Dave: And speaking of large companies, you have worked with a lot of large companies over the years, Do you have any thoughts or suggestions how they can probably be more innovative or set themselves up from your experience or is it just, well, they have advantages with probably additional resources, but do they have limitations too that you don’t have?

Mark: Well, I think especially in trying to get new innovative products licensed to large companies is very, very difficult. It either doesn’t exactly fit their business plan, but very often we are talking to people, if we talk to the scientists in the large companies, it seems like their whole job is to kill the idea, so they tend not to be very open to new ideas and innovations. They are along the mindset of creating the types of products that they create and the less you can get to a pretty high level person within a company, ideally the CEO is the best place, that’s where I think there is more receptivity to innovative ideas. The general scientist is just not going to take the risk, it needs to come from the top down and so that’s been the biggest struggle in licensing I think today some of the innovations, so the only alternative is to actually start a company with those innovations. Hopefully, you can get enough cash to make it progress far enough along, and then eventually may be one of those large companies will see the potential of the technology and then they’ll buy that technology out after it’s been tested and proven on the ground, but they are not going to invest very early. They’ve got to see quite a bit of progress before they’re going to step in.

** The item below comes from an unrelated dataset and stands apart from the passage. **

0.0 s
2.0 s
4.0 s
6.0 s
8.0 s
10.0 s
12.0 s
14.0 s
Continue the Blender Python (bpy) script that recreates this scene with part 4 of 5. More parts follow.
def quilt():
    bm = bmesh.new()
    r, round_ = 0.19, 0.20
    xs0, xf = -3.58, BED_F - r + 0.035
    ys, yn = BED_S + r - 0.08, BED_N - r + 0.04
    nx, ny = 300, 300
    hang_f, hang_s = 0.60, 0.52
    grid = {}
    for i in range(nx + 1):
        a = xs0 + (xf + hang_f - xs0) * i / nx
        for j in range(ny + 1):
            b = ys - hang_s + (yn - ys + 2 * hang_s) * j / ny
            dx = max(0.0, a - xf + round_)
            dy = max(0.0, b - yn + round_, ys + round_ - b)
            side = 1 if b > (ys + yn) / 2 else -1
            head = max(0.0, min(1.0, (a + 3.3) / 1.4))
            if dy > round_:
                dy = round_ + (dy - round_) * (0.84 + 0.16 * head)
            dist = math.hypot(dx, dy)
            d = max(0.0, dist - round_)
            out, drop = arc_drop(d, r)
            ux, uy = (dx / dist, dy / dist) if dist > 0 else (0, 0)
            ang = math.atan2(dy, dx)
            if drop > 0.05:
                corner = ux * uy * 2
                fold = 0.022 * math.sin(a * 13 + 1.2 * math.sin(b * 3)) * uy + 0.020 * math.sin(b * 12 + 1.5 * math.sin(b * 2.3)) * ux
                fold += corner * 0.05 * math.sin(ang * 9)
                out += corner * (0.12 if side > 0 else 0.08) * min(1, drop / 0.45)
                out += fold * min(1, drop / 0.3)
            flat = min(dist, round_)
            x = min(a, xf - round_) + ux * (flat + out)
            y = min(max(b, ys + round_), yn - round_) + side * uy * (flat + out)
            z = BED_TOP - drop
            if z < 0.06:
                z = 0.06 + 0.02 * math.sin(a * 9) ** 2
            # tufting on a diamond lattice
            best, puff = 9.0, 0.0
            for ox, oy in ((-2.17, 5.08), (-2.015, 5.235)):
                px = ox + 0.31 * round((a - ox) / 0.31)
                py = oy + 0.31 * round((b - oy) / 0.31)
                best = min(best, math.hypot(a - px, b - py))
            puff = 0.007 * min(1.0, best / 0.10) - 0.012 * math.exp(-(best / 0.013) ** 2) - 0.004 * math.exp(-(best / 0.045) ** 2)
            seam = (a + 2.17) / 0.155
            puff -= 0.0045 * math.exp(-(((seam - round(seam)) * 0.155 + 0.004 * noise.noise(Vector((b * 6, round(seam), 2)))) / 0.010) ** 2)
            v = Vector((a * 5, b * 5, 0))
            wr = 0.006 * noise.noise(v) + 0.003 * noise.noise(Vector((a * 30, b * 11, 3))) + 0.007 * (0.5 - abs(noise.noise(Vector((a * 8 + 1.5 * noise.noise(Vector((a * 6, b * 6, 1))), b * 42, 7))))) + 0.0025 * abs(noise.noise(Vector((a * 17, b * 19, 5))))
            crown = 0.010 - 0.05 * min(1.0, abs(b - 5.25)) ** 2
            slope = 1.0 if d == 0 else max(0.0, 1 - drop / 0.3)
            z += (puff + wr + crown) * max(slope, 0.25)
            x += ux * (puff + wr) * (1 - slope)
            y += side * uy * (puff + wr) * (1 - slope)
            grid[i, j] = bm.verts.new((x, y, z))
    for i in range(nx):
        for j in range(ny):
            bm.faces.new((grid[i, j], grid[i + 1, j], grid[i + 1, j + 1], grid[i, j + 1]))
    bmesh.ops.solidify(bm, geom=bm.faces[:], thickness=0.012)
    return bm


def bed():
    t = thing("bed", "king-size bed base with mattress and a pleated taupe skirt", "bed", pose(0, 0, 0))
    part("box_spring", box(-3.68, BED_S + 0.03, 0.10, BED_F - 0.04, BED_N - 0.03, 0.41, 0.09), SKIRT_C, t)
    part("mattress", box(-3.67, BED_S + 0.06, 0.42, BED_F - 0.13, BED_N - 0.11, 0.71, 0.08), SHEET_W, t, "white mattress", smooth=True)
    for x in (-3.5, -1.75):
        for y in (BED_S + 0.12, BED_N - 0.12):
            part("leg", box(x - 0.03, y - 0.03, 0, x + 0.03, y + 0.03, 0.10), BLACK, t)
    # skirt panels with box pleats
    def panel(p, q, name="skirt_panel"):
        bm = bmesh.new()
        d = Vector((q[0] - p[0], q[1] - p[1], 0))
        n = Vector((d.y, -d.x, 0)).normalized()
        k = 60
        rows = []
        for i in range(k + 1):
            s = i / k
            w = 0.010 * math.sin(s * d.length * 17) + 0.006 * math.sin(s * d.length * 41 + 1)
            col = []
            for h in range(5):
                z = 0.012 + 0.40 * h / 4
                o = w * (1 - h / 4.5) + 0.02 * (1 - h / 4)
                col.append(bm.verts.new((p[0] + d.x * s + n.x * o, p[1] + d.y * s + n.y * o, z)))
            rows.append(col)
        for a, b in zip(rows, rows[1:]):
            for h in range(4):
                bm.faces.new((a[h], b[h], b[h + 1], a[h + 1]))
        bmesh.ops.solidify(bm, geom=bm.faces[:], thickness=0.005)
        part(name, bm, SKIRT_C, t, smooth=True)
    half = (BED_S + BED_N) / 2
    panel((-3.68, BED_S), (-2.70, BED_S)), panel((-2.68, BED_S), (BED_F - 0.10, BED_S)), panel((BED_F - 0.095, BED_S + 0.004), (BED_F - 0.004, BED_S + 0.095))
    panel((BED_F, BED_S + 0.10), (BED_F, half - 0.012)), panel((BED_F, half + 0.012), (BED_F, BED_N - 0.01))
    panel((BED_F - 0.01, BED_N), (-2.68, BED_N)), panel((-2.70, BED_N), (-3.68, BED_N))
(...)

Dave: Alright, one more question and then we will wrap it up. We are going over our 30 minutes, but that’s okay Mark. We can talk for 3 hours I think. So lastly, I was curious how the process works and maybe get an example of how an idea starts, and then you test it, and you test it some more, and then, you know, might do more even larger field trials, and then finally bring it to commercialization. Primarily we talking about one technology, like Oh! this has a lot of promise, but you are like, it might take 2 or 3 years before we know for sure, so how does that whole process work?

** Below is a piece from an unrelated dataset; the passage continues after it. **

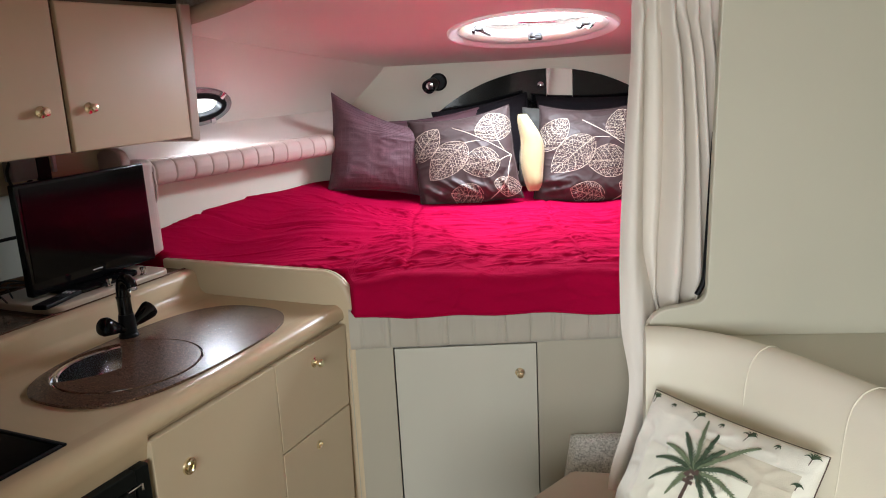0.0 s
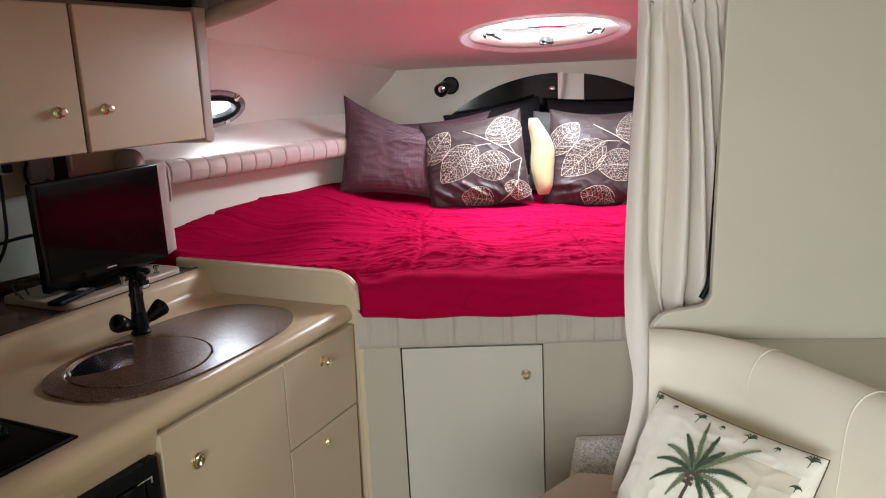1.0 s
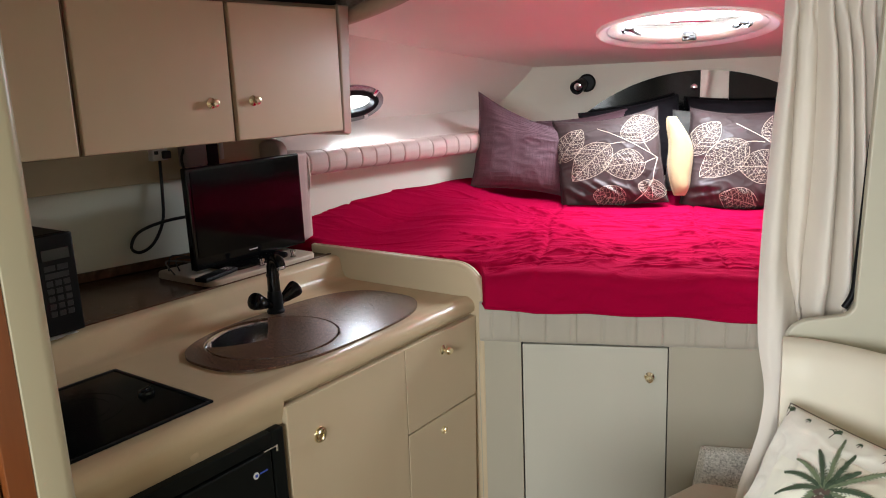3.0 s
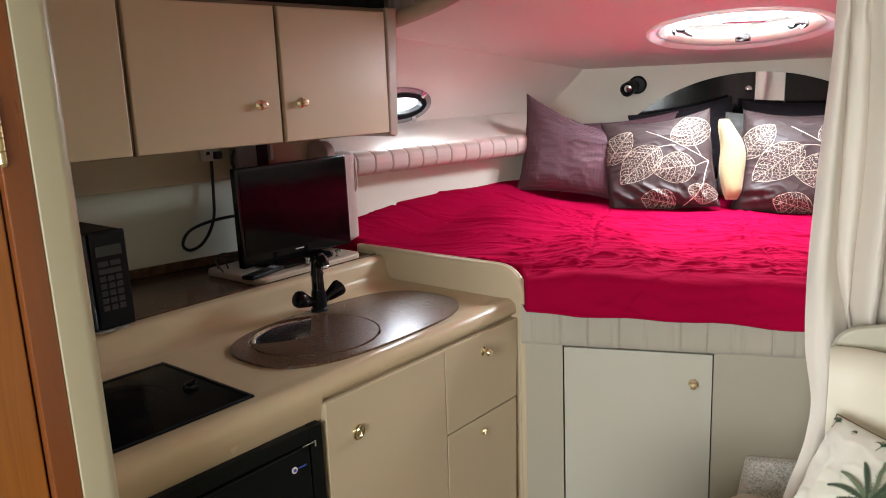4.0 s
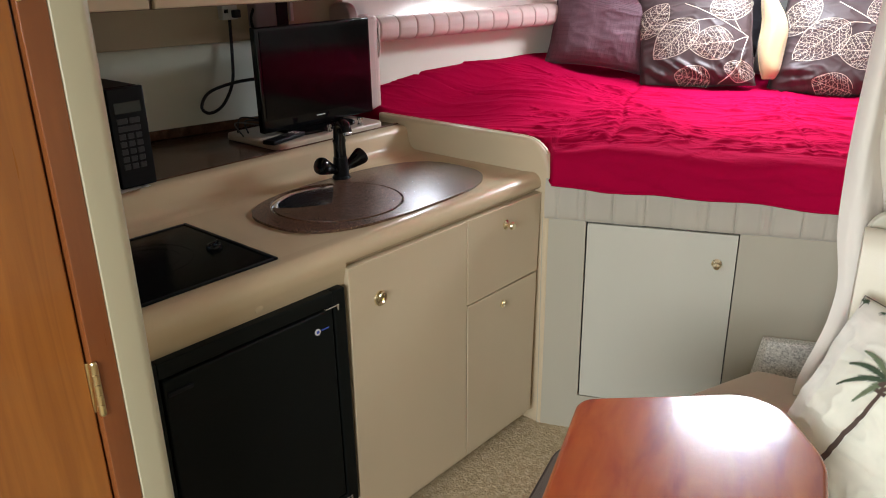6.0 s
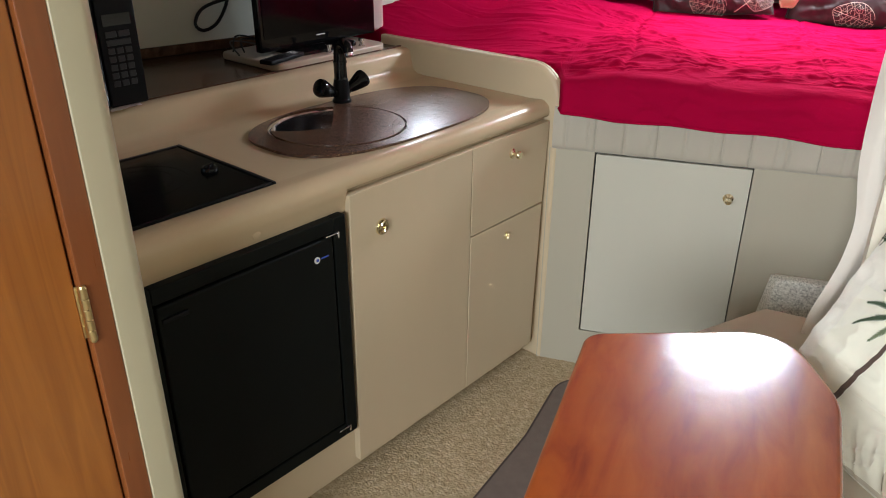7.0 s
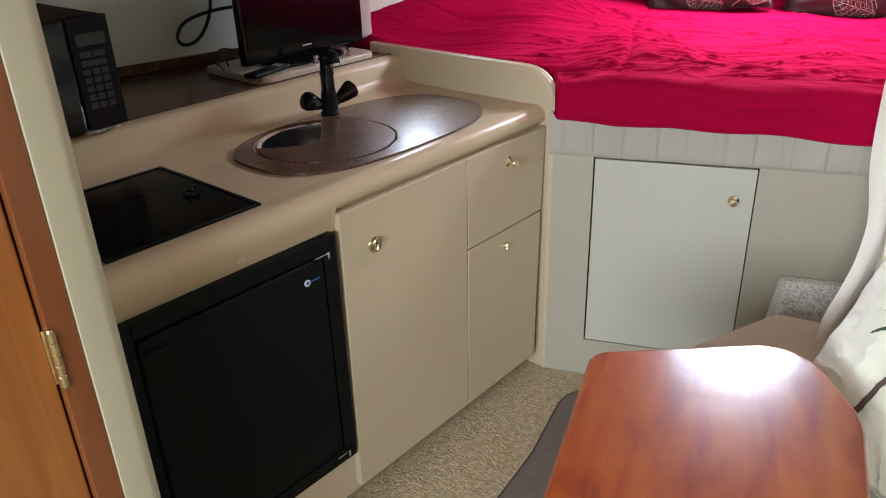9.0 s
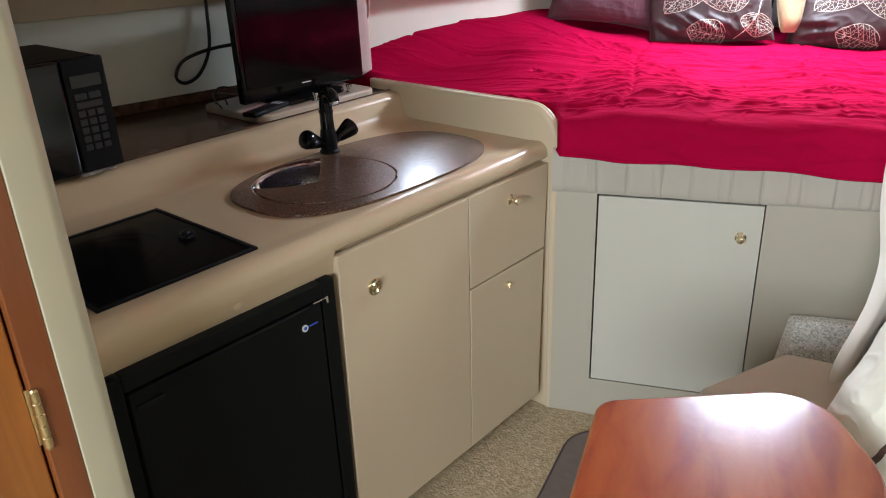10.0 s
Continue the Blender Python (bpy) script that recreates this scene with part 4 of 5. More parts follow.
cord = tube(smooth_path([(-0.826, 0.915, 1.30), (-0.822, 0.918, 1.25), (-0.825, 0.915, 1.20), (-0.835, 0.895, 1.178), (-0.845, 0.880, 1.19)], 6), 0.004, 8)
tagged(obj("lamp_cord", cord, ROSE, sharp=80), "pale cord hanging beside the padded shelf end", "cord")

# arched smoked mirror in two panels, with its knob
am = thing("arched_mirror", BERTH @ pose(0.70, 1.75, 0.675), "dark smoked arched mirror at the head of the berth", "mirror")
R = 0.90


def arch(x0, x1):
    pts = [(x0, 0.45), (x1, 0.45)]
    for i in range(25):
        x = x1 + (x0 - x1) * i / 24
        pts.append((x, math.sqrt(R * R - x * x)))
    return pts


part("panel", moved(slab(arch(-0.74, -0.001), 0.004, 0.014), UP_Z), SMOKED, am, "black gloss panel")
part("panel", moved(slab(arch(0.001, 0.132), 0.004, 0.012), UP_Z), MIRROR, am, "clear mirror strip")
# rest of the mirror panel, its dark reflection painted as black gloss
part("panel", moved(slab(arch(0.134, 0.74), 0.004, 0.012), UP_Z), SMOKED, am, "black gloss panel")
kb = moved(lathe([(0.016, 0), (0.016, 0.003), (0.007, 0.008), (0.012, 0.02), (0.0, 0.026)], 16), Matrix.Translation((-0.03, -0.014, 0.82)) @ Vector((0, -1, 0)).to_track_quat("Z", "Y").to_matrix().to_4x4())
part("knob", kb, CHROME, am, "small bright knob")

# reading light
rl = thing("reading_light", BERTH @ pose(0.15, 1.75, 1.535), "small black swivel reading light on the wall", "lamp")
part("base", moved(lathe([(0.0, 0), (0.045, 0), (0.045, 0.012), (0.036, 0.022), (0, 0.024)], 28), UP_Z @ pose(0, 0, 0)), BLACK, rl)
part("arm", tube([(0, -0.02, 0), (-0.01, -0.05, -0.005)], 0.012, 12), CHROME, rl)
hd = moved(lathe([(0.0, -0.045), (0.026, -0.042), (0.032, -0.02), (0.034, 0.035), (0.030, 0.036), (0.026, 0.02), (0, 0.018)], 28), Matrix.Translation((-0.035, -0.085, -0.012)) @ Vector((-0.35, -0.9, -0.25)).to_track_quat("Z", "Y").to_matrix().to_4x4())
part("head", hd, BLACK, rl, "black cylindrical lamp head")
ln = moved(lathe([(0, 0.030), (0.015, 0.028), (0.025, 0.022), (0.026, 0.019), (0, 0.019)], 24), Matrix.Translation((-0.035, -0.085, -0.012)) @ Vector((-0.35, -0.9, -0.25)).to_track_quat("Z", "Y").to_matrix().to_4x4())
part("lens", ln, CHROME, rl, "clear faceted lens")

# round deck hatch
HM = BERTH @ Matrix.Translation((hu, ho, ceil_z(hu, ho))) @ pose(0, 0, 0, -9.1, 0, 0)
hh = thing("deck_hatch", HM, "round deck hatch with a clear acrylic lens and chrome latches", "hatch")
part("ring", lathe([(HR + 0.092, 0.004), (HR + 0.090, -0.008), (HR + 0.084, -0.013), (HR + 0.074, -0.012), (HR + 0.056, -0.002), (HR + 0.030, 0.008), (HR + 0.008, 0.012), (HR, 0.018), (HR, 0.05), (HR + 0.045, 0.05), (HR + 0.045, 0.0)], 72), HATCHTRIM, hh, "white moulded trim ring")
lens = part("lens", moved(lathe([(0, 0), (HR + 0.02, 0), (HR + 0.02, 0.008), (0, 0.008)], 64), pose(0, 0, 0.036)), GLASS, hh, "clear acrylic lens")
lens.visible_shadow = False
for ang in (82, 176, 6):
    lt = box(-0.022, 0.022, -0.03, 0.012, 0.012, 0.036, 0.005)
    join(lt, tube([(0, -0.01, 0.02), (0.012, -0.035, 0.006), (0.03, -0.05, 0.002)], [0.010, 0.009, 0.007], 8))
    box(-0.03, 0.03, 0.008, 0.024, 0.006, 0.034, 0.004, bm=lt)
    part("latch", moved(lt, pose(0, 0, 0, 0, 0, ang - 90) @ pose(0, HR - 0.035, -0.006) @ Matrix.Diagonal((1.0, 1.0, 1.0, 1))), FRAMESTEEL, hh, "grey metal hatch latch")
part("support_rod", tube([(-0.12, 0.02, 0.036), (0.10, 0.05, 0.036)], 0.004, 6), CHROME, hh)
tagged(obj("backdrop_sky", moved(lathe([(0, 0), (0.5, 0)], 48), HM @ pose(0, 0, 0.12)), SKYGLOW), "plain bright overcast sky above the hatch", "sky", kind="structure")
tagged(obj("backdrop_sky_side", moved(box(-0.55, -0.5, -0.6, 0.8, -0.6, 0.8), Matrix.Translation(PORT)), SKYGLOW), "plain bright sky outside the porthole", "sky", kind="structure")

# oval porthole
pm = Matrix.Translation(PORT) @ pose(0, 0, 0, 0, 0, -math.degrees(math.atan2(dirv.x, dirv.y))) @ pose(0, 0, 0, 0, 25, 0) @ UP_X
ph = thing("porthole", pm, "oval porthole with a chrome frame and clips", "porthole")


def oval_ring(a0, b0, a1, b1, z0, z1):
    b = bmesh.new()
    n = 48
    rows = []
    for aa, bb2, zz in ((a0, b0, z0), (a0, b0, z1), (a1, b1, z1), (a1, b1, z0)):
        rows.append([b.verts.new((aa * math.cos(2 * math.pi * i / n), bb2 * math.sin(2 * math.pi * i / n), zz)) for i in range(n)])
    for q in range(4):
        for i in range(n):
            b.faces.new((rows[q][i], rows[q][(i + 1) % n], rows[(q + 1) % 4][(i + 1) % n], rows[(q + 1) % 4][i]))
    bmesh.ops.recalc_face_normals(b, faces=b.faces[:])
    bmesh.ops.bevel(b, geom=[e for e in b.edges if abs(e.verts[0].co.z - e.verts[1].co.z) < 1e-6 and e.calc_face_angle(0) > 1], offset=0.003, segments=2, affect="EDGES")
    return b


part("frame", oval_ring(0.176, 0.086, 0.134, 0.053, -0.012, 0.016), FRAMESTEEL, ph, "polished chrome frame")
part("gasket", oval_ring(0.148, 0.066, 0.120, 0.040, -0.02, 0.019), BLACK, ph, "black rubber gasket")
pn = part("pane", slab(oval(0.135, 0.055, 2.0, 48), -0.012, -0.006), GLASS, ph)
pn.visible_shadow = False
for x, y in ((0.115, 0.050), (0.09, -0.062), (-0.115, 0.05), (-0.09, -0.062)):
    part("clip", moved(box(-0.010, 0.010, -0.016, 0.016, 0.012, 0.024, 0.003), pose(x, y, 0, 0, 0, 30 * (1 if x * y < 0 else -1))), CHROME, ph, "chrome clip")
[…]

Mark: Yeah, so I am making changes now in how I do that process from the actual design to the end product and I won’t go into details on one that we have got a new initiative on campus where there is about 3 professors, may be 4 involved, where we are interested in the byproducts of the slaughter industry, which there is a lot of byproducts in the slaughter industry, those are all the molecules that kept the animal alive, how to isolate some of those high value molecules from the animal and turn them into useful products. So the trick is first to come up with the idea, in our case we like not only the idea, but we want to march through all the way to where it is going to be used, how big is the market, how much can we produce it for, will the market buy it, in some cases talking to people in the market before we ever pick up the pipette or ask for the first dollar, and then we have to come up with some form of resources, limited resources to begin to kind of step this project forward through some kind of benchmarking, and then I like more having companies involved in this all the way through and then I used to try to do all the experimental trials on my campus, I look for collaborations from other universities who have better resources than I do. I’ll contract out testing the labs if I need to. Whatever it takes to kind of put this together and then get it into the hands of the user as fast as we can to field test it and I think the goal was to kill these ideas as fast as we can so we can move on to the next one and not fall in love with these things too much. You can fall in love with knowledge creation, but not innovation.

Dave: Okay, that was interesting. Well, I think we are out of time, so Mark I definitely appreciate it. I learned actually a lot, even though I have known you for years, I still learned about your background and ideas, so I appreciate your time and thoughts.

Mark: Thanks, Dave for having me.

Dave: Alright, bye everyone. We’ll see you on the next podcast.